Abhay drives 4km to the north and then 3 km to the east . Find the distance between the starting point and the terminating point .
Use the Pythagorean Theorem to find the diagonal (hypotenuse).
a^2 + b^2 = c^2
To find the distance between the starting point and the terminating point, we can use the Pythagorean theorem. The Pythagorean theorem states that in a right triangle, the square of the length of the hypotenuse (the side opposite the right angle) is equal to the sum of the squares of the lengths of the other two sides.
In this case, the distances traveled in the north and east directions form the two sides of a right triangle, with the hypotenuse being the straight-line distance between the starting point and terminating point.
Given that Abhay drives 4 km to the north and then 3 km to the east, we can consider the northward distance as the vertical leg and the eastward distance as the horizontal leg of the triangle.

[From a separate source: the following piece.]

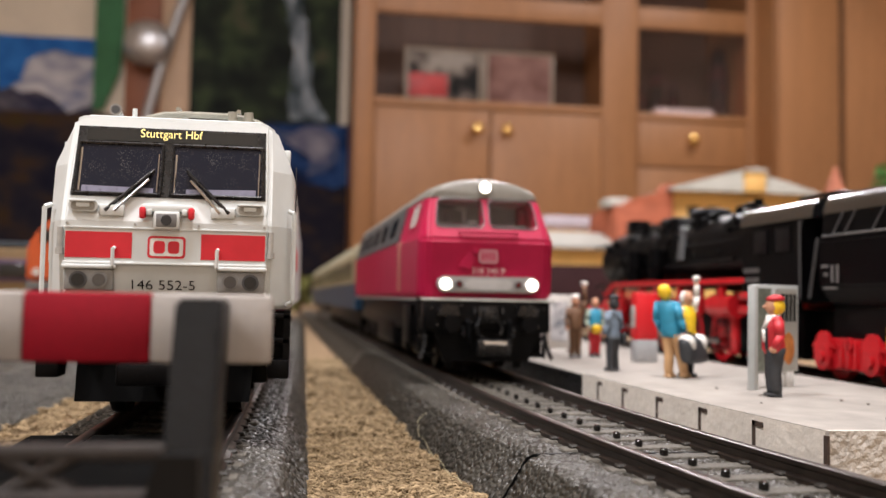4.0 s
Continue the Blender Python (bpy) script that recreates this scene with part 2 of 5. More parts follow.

Using the Pythagorean theorem, we can calculate the distance between the starting point and the terminating point as follows:
Distance^2 = (Northward distance)^2 + (Eastward distance)^2
Applying this formula, we get:
Distance^2 = (4 km)^2 + (3 km)^2
Distance^2 = 16 km^2 + 9 km^2
Distance^2 = 25 km^2
Taking the square root of both sides, we find:
Distance = √(25 km^2)
Distance = 5 km
Therefore, the distance between the starting point and the terminating point is 5 km.